"IF"
Written by 
Joe Lilydipper,
Canoeist

If you say "Wahooo!" you're a kayaker.
If you say "Shhhh," you're a canoeist.

If you have more money invested in topo maps than tapes & CD's, you're a canoeist.
If you have more money invested in  tapes & CD's than topo maps, you're a kayaker.

If the tapes and CD's in your car are Led Zeppelin, Korn & Van Halin, you're a kayaker.
If the tapes and CD's in your car are Bob Marley, Muddy Waters & some obscure local band, you're a canoeist.
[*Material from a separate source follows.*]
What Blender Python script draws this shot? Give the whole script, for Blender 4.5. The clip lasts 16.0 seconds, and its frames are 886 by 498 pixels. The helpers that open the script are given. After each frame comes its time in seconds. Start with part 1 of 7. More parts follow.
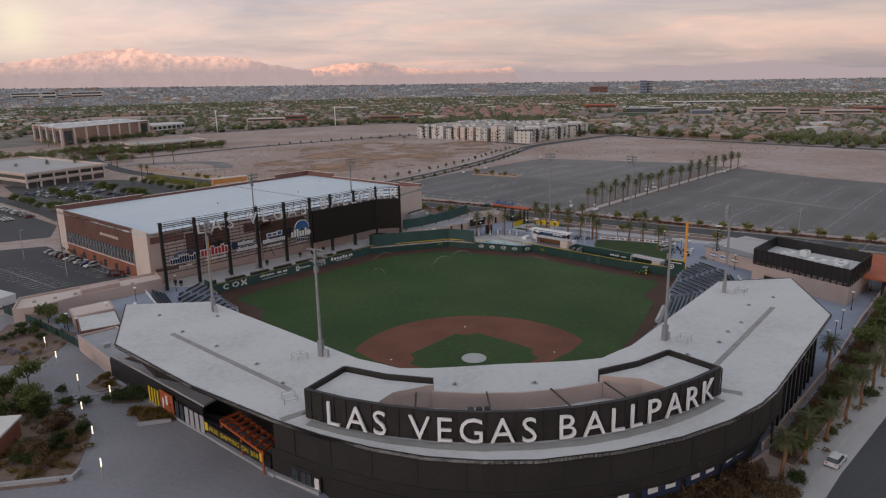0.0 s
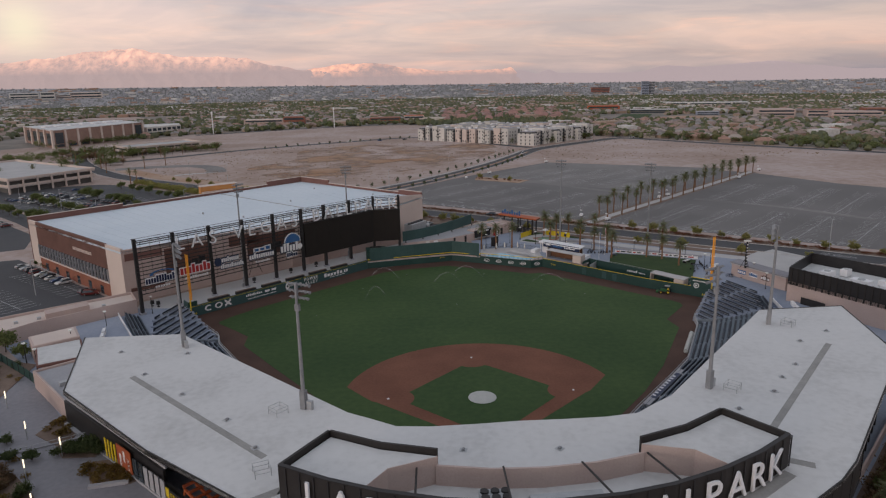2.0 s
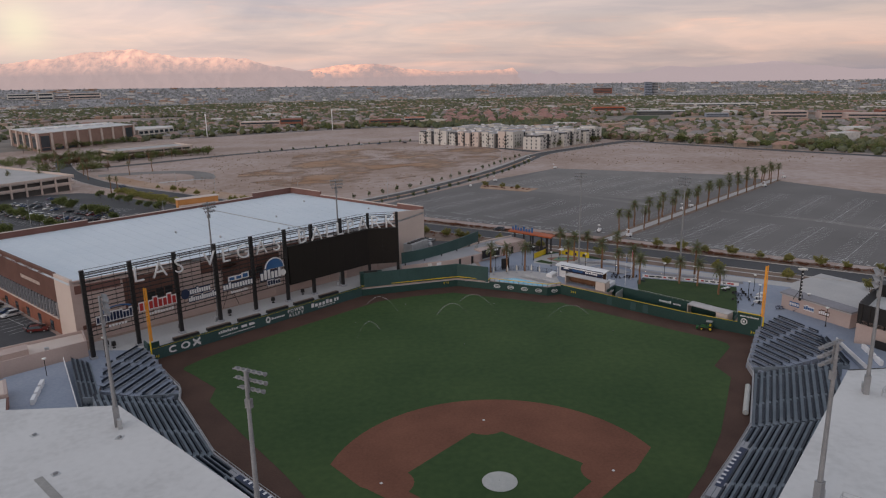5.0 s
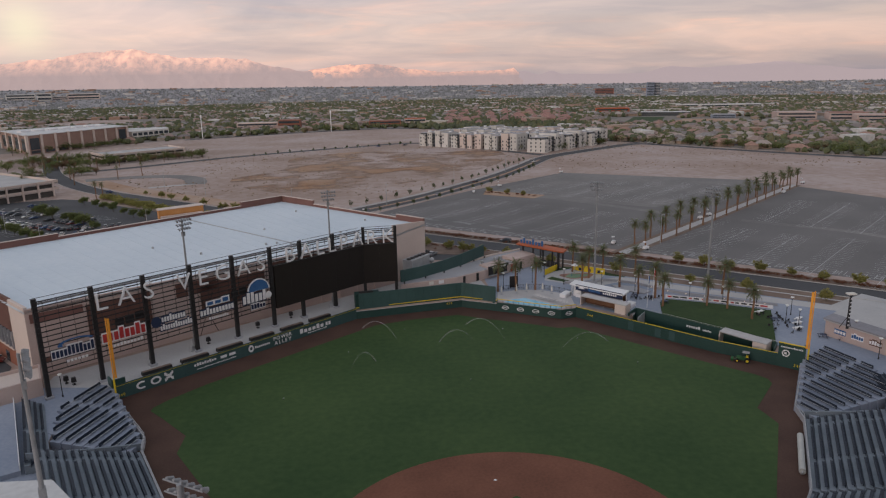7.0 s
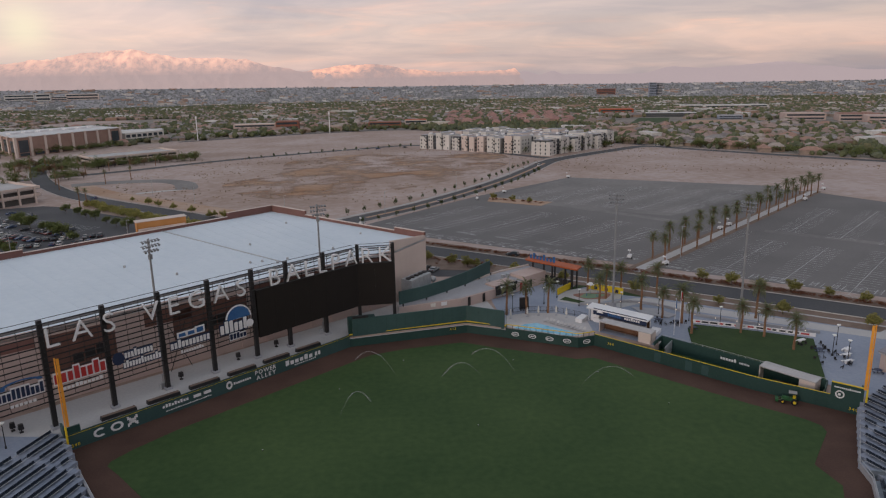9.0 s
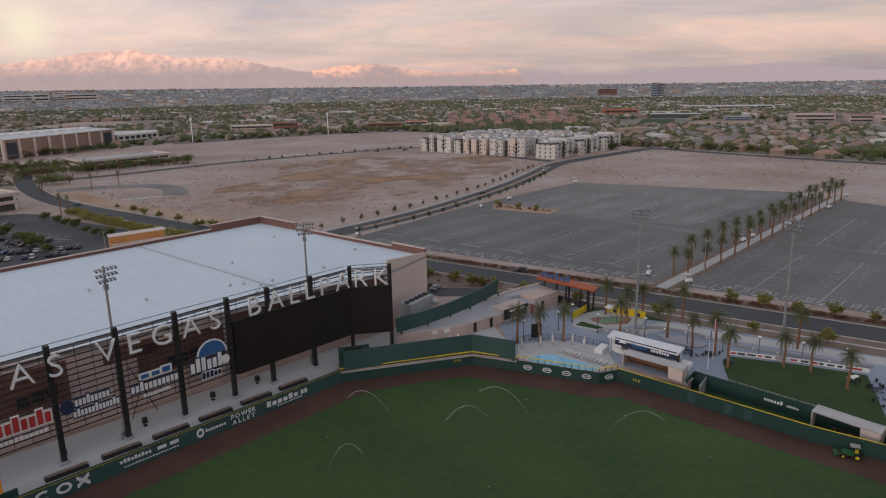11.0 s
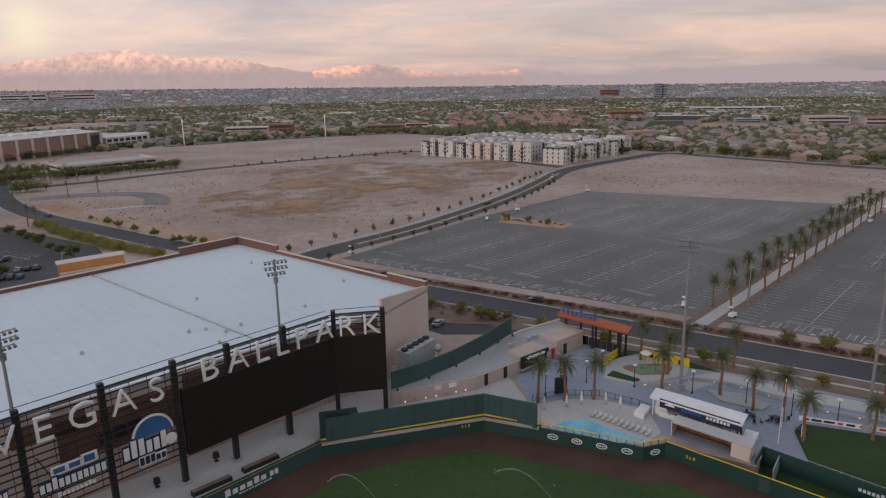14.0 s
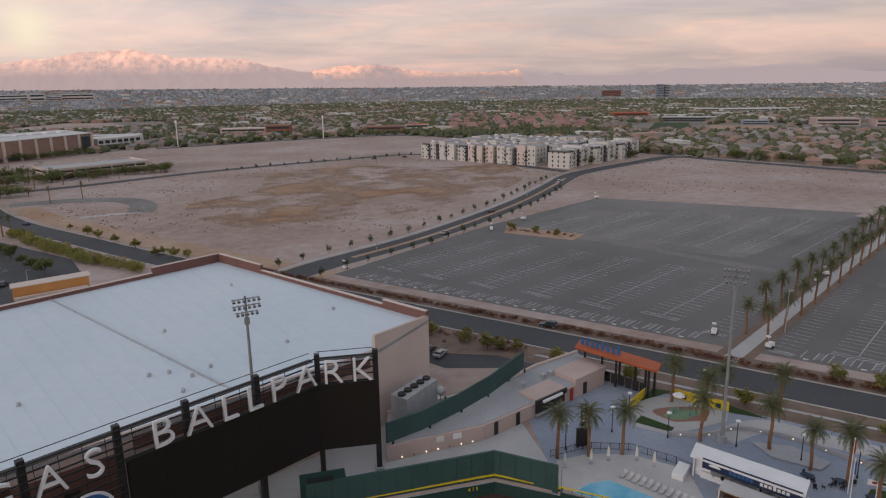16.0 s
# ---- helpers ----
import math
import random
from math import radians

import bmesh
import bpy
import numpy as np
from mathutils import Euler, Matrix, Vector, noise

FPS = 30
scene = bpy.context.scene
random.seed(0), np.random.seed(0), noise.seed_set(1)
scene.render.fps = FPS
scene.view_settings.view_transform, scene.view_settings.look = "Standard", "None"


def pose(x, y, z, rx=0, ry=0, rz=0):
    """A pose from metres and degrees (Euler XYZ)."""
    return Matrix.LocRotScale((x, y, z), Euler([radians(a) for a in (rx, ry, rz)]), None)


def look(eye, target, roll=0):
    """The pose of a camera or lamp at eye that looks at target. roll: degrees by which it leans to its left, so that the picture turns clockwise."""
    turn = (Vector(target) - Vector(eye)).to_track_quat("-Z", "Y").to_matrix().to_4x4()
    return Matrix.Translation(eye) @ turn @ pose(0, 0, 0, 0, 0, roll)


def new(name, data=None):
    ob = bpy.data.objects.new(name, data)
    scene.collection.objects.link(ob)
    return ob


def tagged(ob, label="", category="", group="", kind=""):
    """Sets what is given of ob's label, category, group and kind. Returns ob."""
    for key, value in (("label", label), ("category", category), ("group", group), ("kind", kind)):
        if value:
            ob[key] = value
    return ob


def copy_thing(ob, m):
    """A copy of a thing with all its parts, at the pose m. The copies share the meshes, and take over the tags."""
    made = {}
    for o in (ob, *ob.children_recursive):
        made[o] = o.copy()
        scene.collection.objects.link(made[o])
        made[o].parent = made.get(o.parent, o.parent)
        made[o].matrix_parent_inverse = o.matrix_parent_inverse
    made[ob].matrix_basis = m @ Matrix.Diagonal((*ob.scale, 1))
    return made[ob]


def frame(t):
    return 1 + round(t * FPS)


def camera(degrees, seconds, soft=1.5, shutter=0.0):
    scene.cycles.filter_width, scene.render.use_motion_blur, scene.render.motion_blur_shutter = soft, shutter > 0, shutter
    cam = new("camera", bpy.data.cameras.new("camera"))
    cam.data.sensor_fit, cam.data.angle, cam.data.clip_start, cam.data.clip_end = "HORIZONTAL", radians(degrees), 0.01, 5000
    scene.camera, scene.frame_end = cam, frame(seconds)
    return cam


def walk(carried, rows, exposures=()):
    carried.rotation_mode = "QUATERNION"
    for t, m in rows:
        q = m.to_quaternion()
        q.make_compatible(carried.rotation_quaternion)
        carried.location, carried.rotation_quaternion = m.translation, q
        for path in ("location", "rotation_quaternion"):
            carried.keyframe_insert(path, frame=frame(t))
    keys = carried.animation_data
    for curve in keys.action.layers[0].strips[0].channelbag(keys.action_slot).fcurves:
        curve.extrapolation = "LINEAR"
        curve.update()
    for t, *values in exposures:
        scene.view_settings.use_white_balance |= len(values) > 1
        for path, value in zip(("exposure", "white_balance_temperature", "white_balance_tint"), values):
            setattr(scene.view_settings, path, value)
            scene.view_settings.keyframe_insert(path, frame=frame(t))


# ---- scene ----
cam = camera(65.68, 16.0, 1.2)
PATH = [
    (0, (-16.449, -129.591, 63.313), (-10.067, -32.771, 39.122), -1.116),
    (1, (-16.137, -119.796, 63.366), (-9.786, -22.963, 39.219), -1.104),
    (2, (-15.813, -109.960, 63.424), (-9.499, -13.116, 39.315), -1.098),
    (3, (-15.479, -100.089, 63.486), (-9.204, -3.233, 39.411), -1.097),
    (4, (-15.137, -90.185, 63.553), (-8.903, 6.680, 39.507), -1.099),
    (5, (-14.787, -80.253, 63.624), (-8.597, 16.622, 39.604), -1.102),
    (6, (-14.431, -70.296, 63.699), (-8.284, 26.587, 39.701), -1.107),
    (7, (-14.070, -60.318, 63.778), (-7.966, 36.572, 39.800), -1.111),
    (8, (-13.705, -50.324, 63.861), (-7.644, 46.574, 39.901), -1.114),
    (9, (-13.338, -40.316, 63.948), (-7.317, 56.588, 40.003), -1.115),
    (10, (-12.970, -30.299, 64.037), (-6.986, 66.611, 40.108), -1.111),
    (11, (-12.601, -20.276, 64.130), (-6.652, 76.639, 40.215), -1.102),
    (12, (-12.235, -10.252, 64.225), (-6.314, 86.669, 40.325), -1.087),
    (13, (-11.870, -0.231, 64.323), (-5.973, 96.696, 40.439), -1.065),
    (14, (-11.510, 9.785, 64.423), (-5.630, 106.717, 40.556), -1.034),
    (15, (-11.154, 19.791, 64.525), (-5.286, 116.728, 40.677), -0.994),
    (16, (-10.805, 29.782, 64.629), (-4.939, 126.725, 40.802), -0.943),
]
walk(cam, [(t, look(eye, target, roll)) for t, eye, target, roll in PATH])

# ---- light ----
G = 2.5                       # street level above the playing field
world = bpy.data.worlds.new("dusk_sky")
scene.world = world
world.use_nodes = True
wn, wl = world.node_tree.nodes, world.node_tree.links
wn.clear()


def wnode(kind, **kw):
    n = wn.new(kind)
    for k, v in kw.items():
        n.inputs[k].default_value = v
    return n


def wmath(op, a, b=None):
    n = wn.new("ShaderNodeMath")
    n.operation = op
    for i, v in enumerate((a, b)):
        if v is None:
            continue
        if isinstance(v, (int, float)):
            n.inputs[i].default_value = v
        else:
            wl.new(v, n.inputs[i])
    return n.outputs[0]


def wramp(fac, stops):
    n = wn.new("ShaderNodeValToRGB")
    e = n.color_ramp.elements
    e[0].position, e[0].color = stops[0][0], (*stops[0][1], 1)
    e[1].position, e[1].color = stops[-1][0], (*stops[-1][1], 1)
    for p, c in stops[1:-1]:
        e.new(p).color = (*c, 1)
    wl.new(fac, n.inputs[0])
    return n.outputs[0]


def wmix(fac, a, b, blend="MIX"):
    n = wn.new("ShaderNodeMix")
    n.data_type, n.blend_type = "RGBA", blend
    for i, v in ((0, fac), (6, a), (7, b)):
        if isinstance(v, (int, float)):
            n.inputs[i].default_value = v
        elif isinstance(v, tuple):
            n.inputs[i].default_value = (*v, 1)
        else:
            wl.new(v, n.inputs[i])
    return n.outputs[2]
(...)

If you have more money invested in your car than your roof rack, you're a kayaker.
If you don't give a damn about the roof rack because a some rope and a couple PFD's is good enough in a pinch, you're a canoeist.

If you have to go back to the car to get a beer, you're a kayaker.
If you can get a beer just by leaning forward a little bit, you're a canoeist.

If someone says "Look at the loon" and you expect to see a bird, you're a canoeist.
If someone says "Look at the loon" and you expect to see someone going backwards thru Class V, you're a kayaker.

If you say "C'mon boy" to your dog, you're a canoeist.
If you say "Stay" to your dog, you're a kayaker.

If you've paddled one mile upstream, you're a canoeist.
If you've never paddled one mile upstream, you're a kayaker.

If someone has to watch you when you're on the river, you're a kayaker.
If you wonder if anybody will ever find your body, you're a canoeist.

If your boat is made of plastic, but you wish it was wood, you're a canoeist.
If your boat can only be made from plastic, you're a kayaker.

If you look at a flooded parking lot and wonder if it's deep enough to paddle, you're a canoeist.
If you look at flooded roadside gutter and wonder if it's deep enough to paddle, you're a kayaker.

If you can carry firewood, you're a canoeist.
If you never carry firewood, you're a kayaker.

If your butt is dry, you're a canoeist.
If your butt is wet, you're a kayaker.